For money and, if Ali was lucky, a passport.
The people who run scams like this one are not wealthy, nor are they part of a larger criminal organization. They are just ambitious opportunists seeking some combination of money that they can blow, money that can buy them some comfort and financial security, and a passport that allows for more visa-free travel than Egypt’s.
The law in Egypt creates an enticing opportunity for such fraudsters. It’s true what Ali told Ana: They cannot be alone together in Egypt without being married. This is what allows fraudsters to lay their traps. The victim – likely vulnerable and lonely in their lives at home – might decide it’s worth taking this leap of faith, and they arrive in Egypt having talked themselves into a fairytale ending.
The Result
What the victims actually find in Egypt is cruelty.
The new husband takes control of the family’s finances – there are legal, cultural and religious arguments for why this should be so, if he needs to make those arguments – and thus the victim’s bank accounts. Legally, the victim cannot work. In the best-case scenario, she must rely on the family she has married into for food, clothing and shelter.

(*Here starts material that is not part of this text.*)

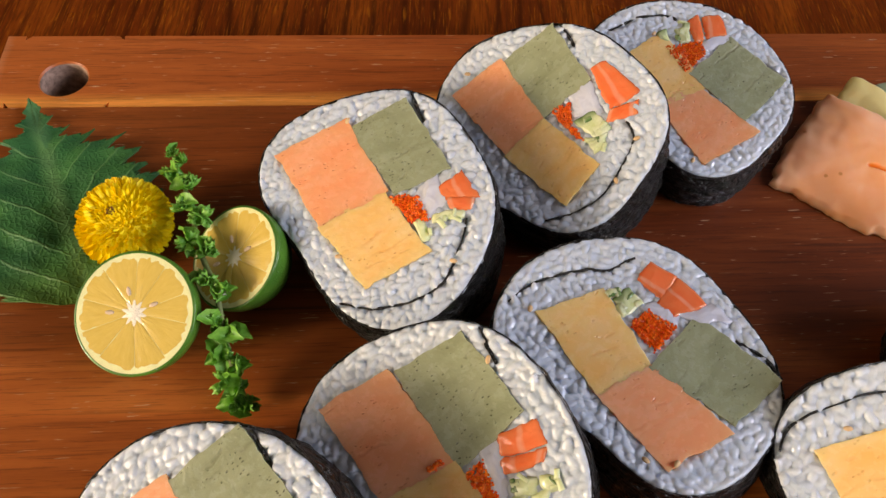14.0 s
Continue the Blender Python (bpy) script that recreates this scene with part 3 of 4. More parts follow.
# Each roll: centre, normal and outline of its cut face, shift of its base, and its fillings corner by corner, in cm on the face.
ROLLS = [
    dict(label="slanted slice of thick sushi roll with plenty of chopped cucumber",
         centre=(-8.46, 4.61, 5.63), normal=(-0.304, -0.21, 0.929), shift=(0.61, 0.76),
         shape=(3.67, 0.19, 0.21, -0.15, -0.43, -0.07, 0.16, 0.03, 0, 0.01, -0.02),
         orange=((-3.02, 1.82), (-0.96, 2.8), (0.26, 0.49), (-1.55, -0.64)),
         yellow=((-1.55, -0.64), (0.26, 0.43), (1.64, -1.44), (-0.15, -2.63)),
         green=((-0.83, 2.67), (0.86, 3.66), (2.22, 1.78), (0.36, 0.25)),
         salmon=[((2, 1.08), (2.51, 1.39), (2.71, 0.85), (1.92, 0.31))],
         squid=[((0.67, 0.38), (2.04, 1.12), (1.82, 0.1), (1.21, -0.43))],
         cucumber=[((2.33, 0.66), (3.08, 0.74), (3.22, 0.22), (2.47, 0.2)), ((1.88, 0.22), (2.4, 0.43), (2.63, 0.08), (2.07, -0.05)), ((2.72, 0.11), (3.1, 0.15), (3.12, -0.26), (2.76, -0.39)), ((1.87, -0.15), (2.62, -0.12), (2.68, -0.53), (1.96, -0.58)), ((1.37, -0.36), (1.83, -0.23), (1.96, -0.62), (1.46, -0.7))],
         roe=[((0.51, 0.27), (0.83, 0.12), (1.4, -0.76), (1.2, -0.81)), ((1.2, -0.67), (2.15, -0.64), (1.92, -1.01), (1.75, -1.56))],
         line=((2.44, -0.77), (2.42, -1.39), (2.24, -2.07), (1.9, -2.52), (1.22, -2.79), (0.24, -3.02), (-0.74, -3.15)),
         notch=((1.13, 3.53), (1.43, 3.04), (1.65, 2.61)), sesame=((3.11, -0.85), (2.13, -2.61))),
    dict(label="slanted slice of thick sushi roll in shade between two others",
         centre=(-3.36, 7.2, 5.19), normal=(-0.404, -0.257, 0.878), shift=(0.86, 0.64),
         shape=(3.82, -0.19, 0.06, -0.05, -0.11, -0.03, 0.01, -0.04, -0.01, 0.06, -0.01),
         orange=((-3, 2.23), (-0.94, 2.82), (0.44, 0.35), (-1.49, -0.31)),
         yellow=((-1.49, -0.31), (0.47, 0.32), (1.54, -1.38), (-0.19, -2.46)),
         green=((-0.77, 2.74), (1.14, 3.34), (2.31, 1.23), (0.56, 0.19)),
         salmon=[((1.63, 0.81), (2.55, 0.94), (2.65, 0.39), (1.65, 0.31)), ((1.66, 0.23), (2.65, 0.28), (2.53, 0.02), (1.63, -0.13))],
         squid=[((1.17, 0.27), (1.62, 0.73), (1.62, -0.22), (1.35, -0.9))],
         cucumber=[((1.69, -0.25), (2.34, -0.24), (2.3, -0.64), (1.78, -0.68)), ((1.69, -0.66), (2.09, -0.58), (1.98, -1), (1.53, -1.1)), ((2.09, -0.63), (2.64, -0.5), (2.44, -0.87), (2.09, -0.94)), ((2.39, -0.25), (2.85, -0.38), (2.83, -0.65), (2.47, -0.64))],
         roe=[((0.65, 0.06), (1.15, 0.3), (1.54, -1.18), (1.44, -1.39)), ((-0.29, 0.32), (0.1, 0.44), (0.18, 0.35), (-0.25, 0.22))],
         line=((2.59, -1), (2.52, -1.38), (2.21, -1.73), (1.81, -2.15), (1.17, -2.64), (0.45, -2.98), (-0.26, -3.07)),
         notch=((1.6, 3.41), (1.7, 2.89), (1.87, 2.4)), sesame=((2.58, -1.65), (2.41, -1.8), (1.72, -2.45), (1.69, 2.55))),
    dict(label="upright slice of thick sushi roll, its cut face level",
         centre=(2.08, 10.36, 5.07), normal=(-0.021, -0.015, 1), shift=(0.34, -0.15),
         shape=(3.57, 0.06, 0.21, -0.01, -0.45, -0.18, 0.05, 0.09, -0.02, 0.02, -0.06),
         orange=((-1.27, -1.11), (0.28, -0.31), (1.94, -2.19), (0.14, -3.05)),
         yellow=((-2.56, 1.36), (-0.62, 1.98), (0.25, -0.27), (-1.27, -1.11)),
         green=((0.25, -0.35), (1.82, 1.06), (3.59, -0.86), (2.05, -2.02)),
         salmon=[((0.45, 2.29), (0.86, 2.77), (1.48, 2.32), (0.95, 1.66)), ((0.83, 1.51), (1.54, 2.25), (2.12, 1.44), (1.21, 1.11))],
         squid=[((0.39, 1.39), (0.78, 1.57), (1.3, 1.05), (0.98, 0.71)), ((1.21, 1.08), (2.17, 1.39), (2.69, 0.87), (1.87, 1))],
         cucumber=[((-0.62, 1.91), (-0.29, 2.09), (-0.14, 1.87), (-0.5, 1.71)), ((-0.42, 1.66), (0.11, 2.06), (0.44, 1.54), (-0.11, 1.13)), ((-0.36, 1.46), (-0.17, 1.55), (-0.08, 1.17), (-0.28, 1.13))],
         roe=[((-0.1, 0.92), (0.5, 1.29), (1.2, 0.76), (0.44, 0.02))],
         line=((0.45, 3), (0.1, 2.85), (-0.36, 2.64), (-1.05, 2.67), (-1.94, 2.5), (-2.7, 2.19), (-3.3, 1.75)),
         notch=((2.7, 0.31), (3.3, -0.19), (3.64, -0.85)), sesame=((-2.73, 1.45), (0.38, -2.95), (-0.37, -2.82))),
    dict(label="slanted slice of thick sushi roll, bright yellow egg showing",
         centre=(8.52, 5.85, 5.23), normal=(-0.242, -0.323, 0.915), shift=(0.66, 0.49),
         shape=(3.51, 0.19, 0.23, -0.23, -0.46, -0.03, 0.14, -0.01, -0.08, 0.06, -0.03),
         orange=((-1.59, -0.75), (0.22, -0.08), (1.77, -2.2), (-0.15, -2.96)),
         yellow=((-2.52, 1.81), (-0.35, 2.17), (0.25, -0.02), (-1.59, -0.75)),
         green=((0.22, -0.05), (1.61, 1.12), (3.5, -0.87), (1.79, -2.21)),
         salmon=[((0.75, 1.9), (1.26, 2.91), (1.75, 2.07), (1.46, 1.28)), ((1.52, 1.36), (1.79, 1.98), (2.19, 1.51), (1.96, 0.89)), ((1.19, -2.26), (1.74, -2.23), (1.38, -2.64), (1.15, -2.63))],
         squid=[((0.68, 1.51), (1.45, 1.19), (0.97, 0.54), (0.6, 0.98)), ((2.07, 1.09), (2.47, 1.25), (3.06, 0.11), (2.64, 0.09))],
         cucumber=[((-0.32, 2.17), (0.11, 2.23), (0.18, 1.83), (-0.26, 1.89)), ((-0.22, 1.8), (0.34, 2.03), (0.65, 1.51), (0.16, 1.27)), ((0.31, 1.72), (0.64, 1.79), (0.84, 1.14), (0.42, 0.89))],
         roe=[((-0.1, 1.26), (0.25, 1.12), (0.77, 0.49), (0.29, 0.1))],
         line=((0.67, 2.72), (-0.12, 2.95), (-0.93, 3.03), (-1.77, 2.85), (-2.55, 2.66), (-3.05, 2.38), (-3.32, 1.9)),
         notch=((2.72, 0.05), (3.14, -0.43), (3.49, -0.94)), sesame=((1.22, -2.75), (2.27, -1.96), (-1.64, 2.26), (0.76, 1.05))),
    dict(label="low slice of thick sushi roll at the edge of the board",
         centre=(14.14, 9.51, 4.63), normal=(0.059, 0.048, 0.997), shift=(-0.06, -0.35),
         shape=(3.51, 0.39, 0.38, -0.28, -0.59, 0.06, 0.3, -0.03, -0.17, 0.02, 0.02),
         orange=((-1.38, -1.06), (0.11, -0.22), (1.78, -2.25), (0.39, -3.31)),
         yellow=((-2.65, 1.6), (-0.87, 2.26), (0.17, -0.07), (-1.38, -1.06)),
         green=((0.16, -0.14), (1.94, 1.1), (3.49, -0.69), (1.82, -2.1)),
         salmon=[((0.51, 2.26), (1.11, 2.95), (2.05, 1.98), (1.13, 1.14))],
         squid=[((0.91, 0.97), (2.07, 1.91), (2.05, 1.47), (1.21, 0.77)), ((-0.66, 1.69), (0.19, 2.2), (1.02, 1.36), (0.09, 1.05))],
         cucumber=[((0.3, 2.49), (0.59, 2.7), (0.55, 2.26), (0.26, 2.18)), ((2.63, 0.39), (2.84, 0.48), (2.85, 0.22), (2.66, 0.18))],
         roe=[((-0.2, 1.2), (0.21, 1.32), (0.89, 0.69), (0.31, 0.14))],
         line=((-0.05, 2.71), (-0.98, 2.91), (-1.78, 2.82), (-2.75, 2.34), (-3.16, 1.85), (-3.46, 1.17)),
         notch=((2.72, 0.43), (3.14, -0.02), (3.56, -0.72)), sesame=((-1.38, 2.17), (1.96, -2.1), (-2.18, 1.78))),
    dict(label="slanted slice of thick sushi roll beside the lime halves",
         centre=(-4.88, 15.31, 5.27), normal=(-0.242, -0.183, 0.953), shift=(0.58, 0.42),
         shape=(3.59, 0.2, 0.26, -0.28, -0.42, -0.02, 0.2, -0.01, -0.08, 0.06, -0.02),
         orange=((-2.98, 2.17), (-0.72, 3.01), (0.42, 0.34), (-1.64, -0.4)),
         yellow=((-1.64, -0.45), (0.3, 0.36), (1.5, -1.77), (-0.43, -2.55)),
         green=((-0.6, 2.68), (1.22, 3.33), (2.36, 0.77), (0.65, 0.19)),
         salmon=[((1.98, 0.16), (2.65, 0.53), (3.06, -0.32), (2.14, -0.28)), ((2.14, -0.21), (2.92, -0.34), (2.77, -0.65), (2.26, -0.56))],
         squid=[((1.31, 0.07), (1.92, 0.54), (2.12, -0.28), (1.63, -0.71))],
         cucumber=[((1.09, -0.74), (1.39, -0.67), (1.62, -1.34), (1.38, -1.42)), ((1.66, -0.58), (2.67, -0.63), (2.54, -0.91), (1.66, -0.92))],
         roe=[((0.49, 0.14), (1.31, 0.07), (1.62, -0.83), (1.04, -0.78))],
         line=((2.66, -0.93), (2.43, -1.6), (1.99, -2.52), (1.51, -2.93), (0.71, -3.16), (-0.21, -3.19), (-1.14, -2.88)),
         notch=((1.36, 3.64), (1.46, 3.2), (1.71, 2.45)), sesame=((2.17, -2.18), (-0.65, 2.92), (-1.11, -1.51))),
    dict(label="slanted slice of thick sushi roll, half in shade",
         centre=(0.71, 18.29, 5.33), normal=(-0.354, -0.29, 0.889), shift=(0.68, 0.42),
         shape=(3.59, -0.15, 0.13, 0.02, -0.28, -0.02, 0.09, 0.08, 0, 0.02, -0.08),
         orange=((-2.96, 1.87), (-1.18, 2.69), (-0.23, 0.26), (-1.63, -0.62)),
         yellow=((-1.65, -0.7), (-0.19, 0.19), (1.18, -1.72), (-0.08, -2.77)),
         green=((-1.06, 2.57), (0.67, 3.39), (1.46, 1.12), (-0.23, 0.26)),
         salmon=[((1.58, 1.41), (2.08, 1.56), (2.8, 0.32), (1.89, -0.03)), ((1.93, -0.12), (2.68, 0.01), (2.56, -0.4), (1.7, -0.45))],
         squid=[((0.78, 0.78), (1.44, 0.99), (1.65, -0.01), (0.92, 0.07))],
         cucumber=[((0.64, -0.12), (1.42, 0.06), (1.78, -0.71), (1.26, -0.96)), ((1.03, -0.82), (1.66, -0.73), (1.45, -1.27), (1.08, -1.33))],
         roe=[((0.1, 0.43), (0.74, 0.52), (0.62, -0.25), (0.38, -0.24)), ((0.38, -0.18), (0.62, -0.25), (0.9, -0.86), (0.68, -0.69))],
         line=((2.24, -0.57), (2.35, -1.13), (1.89, -1.86), (1.45, -2.36), (0.89, -2.81), (0.08, -3.04), (-0.79, -3.08)),
         notch=((0.87, 3.38), (1.1, 2.88), (1.23, 2.4)), sesame=((2.43, -1.23), (1.56, -2.39), (-2.35, 2.48))),
    dict(label="upright slice of thick sushi roll at the back of the board",
         centre=(6.12, 20.62, 4.77), normal=(-0.029, -0.127, 0.992), shift=(0.18, 0.23),
         shape=(3.5, -0.07, 0.22, -0.15, -0.26, 0, 0.23, 0.11, -0.1, -0.04, -0.02),
         orange=((-1.46, -1.06), (-0.18, 0.06), (1.68, -2.06), (-0.36, -3.29)),
         yellow=((-2.33, 1.19), (-0.84, 2.17), (0.43, -0.16), (-1.46, -1.06)),
         green=((-0.11, 0.34), (1.56, 1.86), (3.09, -0.04), (1.37, -1.65)),
         salmon=[((0.19, 2.64), (0.63, 2.91), (0.64, 1.87), (0.34, 1.74)), ((0.79, 2.8), (1.38, 2.91), (1.46, 2.09), (0.74, 1.87))],
         squid=[((0.32, 1.7), (1.46, 1.98), (1.47, 1.73), (0.7, 1.38))],
         cucumber=[((-1.02, 2.19), (-0.62, 2.35), (-0.56, 1.8), (-0.91, 1.85)), ((-0.3, 2.3), (0.27, 2.57), (0.16, 1.77), (-0.27, 1.73)), ((-0.01, 2.57), (0.39, 2.71), (0.21, 2.34), (-0.05, 2.25))],
         roe=[((-0.8, 1.55), (0.51, 1.72), (0.56, 1.2), (-0.27, 0.39))],
         line=((-0.14, 2.8), (-0.46, 3.02), (-1.39, 2.98), (-2.1, 2.68), (-2.81, 2.32)),
         notch=((2.25, 1.07), (2.72, 0.51), (3.07, 0.07)), sesame=((-0.73, -3.15), (-1.12, 2.12))),
]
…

And so the victim is stripped of all agency. She has no money, no one she can trust, no guarantee of safety, not even a linguistic ability to navigate their surroundings.
In some cases, like Ana’s, the scammer simply takes off, leaving the victim – broke financially and broken emotionally – to fend for herself. And when the victim finally musters the courage to seek help, she’s often met with cool indifference.
Now, Scale That Up
Marriage scammers in Egypt account for thousands of ruined lives. But even those victims only represent a tiny fraction of the suffering that happens every day worldwide.
In the Philippines, there are scams that thrive in that country’s local contexts. The same goes for Canada, Austria, Pakistan, Botswana, Argentina and every other country on Earth:
- There are embassies in those countries’ capitals right now trying to process victims of romance scams.
- There are police departments in those countries right now fielding reports from people who have had their bank card information stolen.
- There are financial organizations in those countries right now struggling to assure people that their money is safe.
The scams that impact those countries’ citizens might not map so easily onto scams in other countries. The marriage scams happening in Egypt might not happen in Paraguay, for example, but there are realities in Paraguay that open the door to different fraud typologies.
That’s why it’s useful to think in terms of dark matter. There’s the observable universe of fraud – new account fraud, account takeover, friendly fraud, etc – and then there’s the larger unobservable universe whose scams follow patterns and realities that we don’t recognize.
The Lesson for Fraud Professionals
At the beginning of this article, I suggested a new, broader perspective of fraud was needed. Like many perspective shifts, this one has its roots in humility.
Intellectually speaking, we all have a horizon. Each of us can only conceive of a finite number of scams, cons, financial crimes or ways that another human being can be exploited.
But the world is much, much bigger than even our imaginations.
The ways people scam and get scammed depend on local contexts and local realities in which most of us have no fluency. So, we cannot anticipate all the permutations of fraud that will emerge from any given place.
To fight fraud at the scale it takes place, then, our own perspectives need to account for those blind spots.
I think developing such a perspective starts with a realization that we live in a world that both encourages crime and cruelty, and continues to produce scared, vulnerable people who can be lured into one kind of scam or another.
Our job is to protect the vulnerable, stop the criminals and keep in mind that both groups are products of the same reality.